TASK OBJECTIVE:
Set down each line of the material that follows, exactly, with no pictures.

DATA:
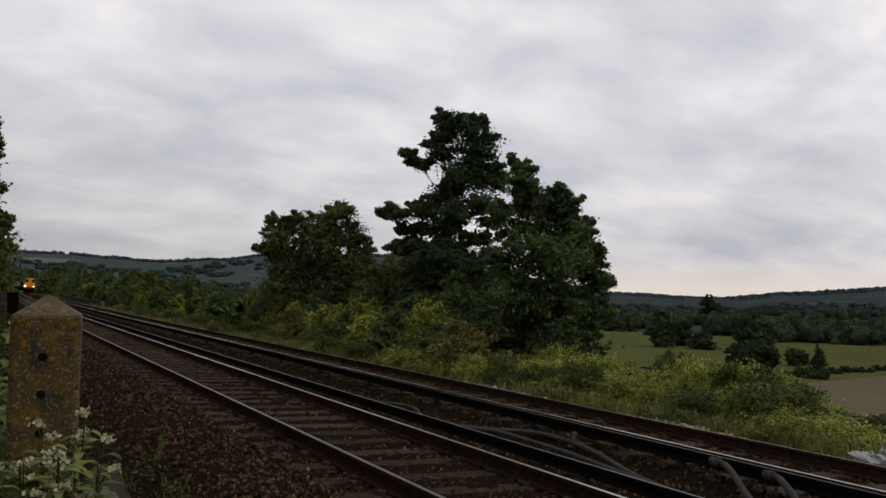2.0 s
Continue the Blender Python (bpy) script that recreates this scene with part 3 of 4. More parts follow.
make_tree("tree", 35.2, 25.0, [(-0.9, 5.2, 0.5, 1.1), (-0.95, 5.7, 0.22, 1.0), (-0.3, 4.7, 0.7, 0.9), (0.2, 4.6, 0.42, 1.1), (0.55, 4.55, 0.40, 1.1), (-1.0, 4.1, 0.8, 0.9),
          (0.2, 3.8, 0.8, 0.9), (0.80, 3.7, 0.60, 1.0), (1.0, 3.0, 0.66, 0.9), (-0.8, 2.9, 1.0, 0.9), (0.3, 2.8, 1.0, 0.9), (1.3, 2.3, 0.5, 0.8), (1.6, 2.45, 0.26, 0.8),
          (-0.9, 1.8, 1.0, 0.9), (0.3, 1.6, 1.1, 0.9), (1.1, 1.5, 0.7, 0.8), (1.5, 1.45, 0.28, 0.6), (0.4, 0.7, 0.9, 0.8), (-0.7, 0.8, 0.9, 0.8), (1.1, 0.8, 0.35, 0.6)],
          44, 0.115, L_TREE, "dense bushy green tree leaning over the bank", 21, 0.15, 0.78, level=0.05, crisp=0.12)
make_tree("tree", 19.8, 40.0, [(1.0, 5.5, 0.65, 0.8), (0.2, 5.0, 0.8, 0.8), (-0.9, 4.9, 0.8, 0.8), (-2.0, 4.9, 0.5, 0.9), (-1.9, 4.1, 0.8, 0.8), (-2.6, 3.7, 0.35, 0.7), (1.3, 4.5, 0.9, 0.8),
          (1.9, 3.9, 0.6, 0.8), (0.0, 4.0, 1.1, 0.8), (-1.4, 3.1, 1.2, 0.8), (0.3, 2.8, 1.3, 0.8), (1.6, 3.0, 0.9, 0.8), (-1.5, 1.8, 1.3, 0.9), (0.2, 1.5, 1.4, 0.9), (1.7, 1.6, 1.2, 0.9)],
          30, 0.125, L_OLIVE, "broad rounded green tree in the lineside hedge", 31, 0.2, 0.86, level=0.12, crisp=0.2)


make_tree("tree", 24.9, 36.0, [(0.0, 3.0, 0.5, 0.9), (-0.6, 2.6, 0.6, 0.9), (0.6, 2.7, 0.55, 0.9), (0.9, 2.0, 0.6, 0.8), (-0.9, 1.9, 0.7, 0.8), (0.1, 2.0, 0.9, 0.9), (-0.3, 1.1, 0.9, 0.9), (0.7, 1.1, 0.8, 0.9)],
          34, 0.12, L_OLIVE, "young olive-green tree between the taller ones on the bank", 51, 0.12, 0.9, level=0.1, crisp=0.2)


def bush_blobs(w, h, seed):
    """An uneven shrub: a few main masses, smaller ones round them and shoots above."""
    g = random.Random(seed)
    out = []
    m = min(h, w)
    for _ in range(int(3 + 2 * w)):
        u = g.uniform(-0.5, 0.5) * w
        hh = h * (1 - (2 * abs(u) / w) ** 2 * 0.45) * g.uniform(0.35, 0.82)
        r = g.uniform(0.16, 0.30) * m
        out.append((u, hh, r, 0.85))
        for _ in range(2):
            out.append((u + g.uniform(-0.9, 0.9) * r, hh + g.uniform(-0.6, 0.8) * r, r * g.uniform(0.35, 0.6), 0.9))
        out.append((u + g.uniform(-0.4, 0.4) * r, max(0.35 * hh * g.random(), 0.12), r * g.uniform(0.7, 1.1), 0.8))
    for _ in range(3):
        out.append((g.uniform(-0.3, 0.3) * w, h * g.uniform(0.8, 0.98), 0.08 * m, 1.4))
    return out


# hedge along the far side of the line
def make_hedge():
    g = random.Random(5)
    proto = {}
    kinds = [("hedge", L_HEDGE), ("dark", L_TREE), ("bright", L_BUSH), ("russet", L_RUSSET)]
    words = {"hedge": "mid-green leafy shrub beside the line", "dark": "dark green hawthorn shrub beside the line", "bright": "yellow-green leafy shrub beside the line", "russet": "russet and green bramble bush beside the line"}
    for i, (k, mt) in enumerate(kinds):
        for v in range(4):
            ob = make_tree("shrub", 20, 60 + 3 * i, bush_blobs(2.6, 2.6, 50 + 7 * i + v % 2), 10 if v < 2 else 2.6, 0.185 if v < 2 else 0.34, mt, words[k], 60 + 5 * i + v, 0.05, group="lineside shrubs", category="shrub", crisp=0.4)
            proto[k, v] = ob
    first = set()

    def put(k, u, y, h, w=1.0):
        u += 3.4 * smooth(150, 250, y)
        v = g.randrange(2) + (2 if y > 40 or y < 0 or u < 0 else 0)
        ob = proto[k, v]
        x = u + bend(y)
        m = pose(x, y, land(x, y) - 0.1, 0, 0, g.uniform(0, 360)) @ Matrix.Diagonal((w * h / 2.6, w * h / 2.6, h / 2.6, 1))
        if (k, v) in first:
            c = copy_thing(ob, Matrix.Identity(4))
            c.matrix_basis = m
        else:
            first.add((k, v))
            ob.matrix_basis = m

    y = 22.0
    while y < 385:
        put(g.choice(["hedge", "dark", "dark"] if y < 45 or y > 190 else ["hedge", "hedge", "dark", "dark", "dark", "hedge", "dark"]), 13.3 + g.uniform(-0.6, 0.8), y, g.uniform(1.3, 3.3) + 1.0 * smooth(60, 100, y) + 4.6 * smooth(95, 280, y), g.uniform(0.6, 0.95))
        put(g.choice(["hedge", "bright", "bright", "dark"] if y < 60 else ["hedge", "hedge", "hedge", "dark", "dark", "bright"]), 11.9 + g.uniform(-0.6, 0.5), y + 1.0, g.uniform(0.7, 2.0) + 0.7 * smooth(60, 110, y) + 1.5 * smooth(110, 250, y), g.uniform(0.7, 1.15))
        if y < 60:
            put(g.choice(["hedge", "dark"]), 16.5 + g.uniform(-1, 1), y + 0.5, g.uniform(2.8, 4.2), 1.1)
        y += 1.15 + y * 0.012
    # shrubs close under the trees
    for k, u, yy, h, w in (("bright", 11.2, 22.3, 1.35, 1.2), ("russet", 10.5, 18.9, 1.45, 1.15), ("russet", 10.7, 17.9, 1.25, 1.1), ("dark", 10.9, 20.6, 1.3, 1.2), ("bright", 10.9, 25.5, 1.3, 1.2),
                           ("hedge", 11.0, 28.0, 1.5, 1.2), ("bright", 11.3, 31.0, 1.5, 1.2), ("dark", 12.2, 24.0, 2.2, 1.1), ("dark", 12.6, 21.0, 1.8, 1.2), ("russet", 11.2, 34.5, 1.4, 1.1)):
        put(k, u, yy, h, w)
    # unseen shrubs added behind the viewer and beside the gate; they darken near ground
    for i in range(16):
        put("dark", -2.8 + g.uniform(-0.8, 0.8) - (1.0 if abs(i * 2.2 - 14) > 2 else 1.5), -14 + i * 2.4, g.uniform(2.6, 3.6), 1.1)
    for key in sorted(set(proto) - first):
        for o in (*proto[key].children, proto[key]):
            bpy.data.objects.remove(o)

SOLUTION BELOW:
2.0 s
Continue the Blender Python (bpy) script that recreates this scene with part 3 of 4. More parts follow.
make_tree("tree", 35.2, 25.0, [(-0.9, 5.2, 0.5, 1.1), (-0.95, 5.7, 0.22, 1.0), (-0.3, 4.7, 0.7, 0.9), (0.2, 4.6, 0.42, 1.1), (0.55, 4.55, 0.40, 1.1), (-1.0, 4.1, 0.8, 0.9),
          (0.2, 3.8, 0.8, 0.9), (0.80, 3.7, 0.60, 1.0), (1.0, 3.0, 0.66, 0.9), (-0.8, 2.9, 1.0, 0.9), (0.3, 2.8, 1.0, 0.9), (1.3, 2.3, 0.5, 0.8), (1.6, 2.45, 0.26, 0.8),
          (-0.9, 1.8, 1.0, 0.9), (0.3, 1.6, 1.1, 0.9), (1.1, 1.5, 0.7, 0.8), (1.5, 1.45, 0.28, 0.6), (0.4, 0.7, 0.9, 0.8), (-0.7, 0.8, 0.9, 0.8), (1.1, 0.8, 0.35, 0.6)],
          44, 0.115, L_TREE, "dense bushy green tree leaning over the bank", 21, 0.15, 0.78, level=0.05, crisp=0.12)
make_tree("tree", 19.8, 40.0, [(1.0, 5.5, 0.65, 0.8), (0.2, 5.0, 0.8, 0.8), (-0.9, 4.9, 0.8, 0.8), (-2.0, 4.9, 0.5, 0.9), (-1.9, 4.1, 0.8, 0.8), (-2.6, 3.7, 0.35, 0.7), (1.3, 4.5, 0.9, 0.8),
          (1.9, 3.9, 0.6, 0.8), (0.0, 4.0, 1.1, 0.8), (-1.4, 3.1, 1.2, 0.8), (0.3, 2.8, 1.3, 0.8), (1.6, 3.0, 0.9, 0.8), (-1.5, 1.8, 1.3, 0.9), (0.2, 1.5, 1.4, 0.9), (1.7, 1.6, 1.2, 0.9)],
          30, 0.125, L_OLIVE, "broad rounded green tree in the lineside hedge", 31, 0.2, 0.86, level=0.12, crisp=0.2)


make_tree("tree", 24.9, 36.0, [(0.0, 3.0, 0.5, 0.9), (-0.6, 2.6, 0.6, 0.9), (0.6, 2.7, 0.55, 0.9), (0.9, 2.0, 0.6, 0.8), (-0.9, 1.9, 0.7, 0.8), (0.1, 2.0, 0.9, 0.9), (-0.3, 1.1, 0.9, 0.9), (0.7, 1.1, 0.8, 0.9)],
          34, 0.12, L_OLIVE, "young olive-green tree between the taller ones on the bank", 51, 0.12, 0.9, level=0.1, crisp=0.2)


def bush_blobs(w, h, seed):
    """An uneven shrub: a few main masses, smaller ones round them and shoots above."""
    g = random.Random(seed)
    out = []
    m = min(h, w)
    for _ in range(int(3 + 2 * w)):
        u = g.uniform(-0.5, 0.5) * w
        hh = h * (1 - (2 * abs(u) / w) ** 2 * 0.45) * g.uniform(0.35, 0.82)
        r = g.uniform(0.16, 0.30) * m
        out.append((u, hh, r, 0.85))
        for _ in range(2):
            out.append((u + g.uniform(-0.9, 0.9) * r, hh + g.uniform(-0.6, 0.8) * r, r * g.uniform(0.35, 0.6), 0.9))
        out.append((u + g.uniform(-0.4, 0.4) * r, max(0.35 * hh * g.random(), 0.12), r * g.uniform(0.7, 1.1), 0.8))
    for _ in range(3):
        out.append((g.uniform(-0.3, 0.3) * w, h * g.uniform(0.8, 0.98), 0.08 * m, 1.4))
    return out


# hedge along the far side of the line
def make_hedge():
    g = random.Random(5)
    proto = {}
    kinds = [("hedge", L_HEDGE), ("dark", L_TREE), ("bright", L_BUSH), ("russet", L_RUSSET)]
    words = {"hedge": "mid-green leafy shrub beside the line", "dark": "dark green hawthorn shrub beside the line", "bright": "yellow-green leafy shrub beside the line", "russet": "russet and green bramble bush beside the line"}
    for i, (k, mt) in enumerate(kinds):
        for v in range(4):
            ob = make_tree("shrub", 20, 60 + 3 * i, bush_blobs(2.6, 2.6, 50 + 7 * i + v % 2), 10 if v < 2 else 2.6, 0.185 if v < 2 else 0.34, mt, words[k], 60 + 5 * i + v, 0.05, group="lineside shrubs", category="shrub", crisp=0.4)
            proto[k, v] = ob
    first = set()

    def put(k, u, y, h, w=1.0):
        u += 3.4 * smooth(150, 250, y)
        v = g.randrange(2) + (2 if y > 40 or y < 0 or u < 0 else 0)
        ob = proto[k, v]
        x = u + bend(y)
        m = pose(x, y, land(x, y) - 0.1, 0, 0, g.uniform(0, 360)) @ Matrix.Diagonal((w * h / 2.6, w * h / 2.6, h / 2.6, 1))
        if (k, v) in first:
            c = copy_thing(ob, Matrix.Identity(4))
            c.matrix_basis = m
        else:
            first.add((k, v))
            ob.matrix_basis = m

    y = 22.0
    while y < 385:
        put(g.choice(["hedge", "dark", "dark"] if y < 45 or y > 190 else ["hedge", "hedge", "dark", "dark", "dark", "hedge", "dark"]), 13.3 + g.uniform(-0.6, 0.8), y, g.uniform(1.3, 3.3) + 1.0 * smooth(60, 100, y) + 4.6 * smooth(95, 280, y), g.uniform(0.6, 0.95))
        put(g.choice(["hedge", "bright", "bright", "dark"] if y < 60 else ["hedge", "hedge", "hedge", "dark", "dark", "bright"]), 11.9 + g.uniform(-0.6, 0.5), y + 1.0, g.uniform(0.7, 2.0) + 0.7 * smooth(60, 110, y) + 1.5 * smooth(110, 250, y), g.uniform(0.7, 1.15))
        if y < 60:
            put(g.choice(["hedge", "dark"]), 16.5 + g.uniform(-1, 1), y + 0.5, g.uniform(2.8, 4.2), 1.1)
        y += 1.15 + y * 0.012
    # shrubs close under the trees
    for k, u, yy, h, w in (("bright", 11.2, 22.3, 1.35, 1.2), ("russet", 10.5, 18.9, 1.45, 1.15), ("russet", 10.7, 17.9, 1.25, 1.1), ("dark", 10.9, 20.6, 1.3, 1.2), ("bright", 10.9, 25.5, 1.3, 1.2),
                           ("hedge", 11.0, 28.0, 1.5, 1.2), ("bright", 11.3, 31.0, 1.5, 1.2), ("dark", 12.2, 24.0, 2.2, 1.1), ("dark", 12.6, 21.0, 1.8, 1.2), ("russet", 11.2, 34.5, 1.4, 1.1)):
        put(k, u, yy, h, w)
    # unseen shrubs added behind the viewer and beside the gate; they darken near ground
    for i in range(16):
        put("dark", -2.8 + g.uniform(-0.8, 0.8) - (1.0 if abs(i * 2.2 - 14) > 2 else 1.5), -14 + i * 2.4, g.uniform(2.6, 3.6), 1.1)
    for key in sorted(set(proto) - first):
        for o in (*proto[key].children, proto[key]):
            bpy.data.objects.remove(o)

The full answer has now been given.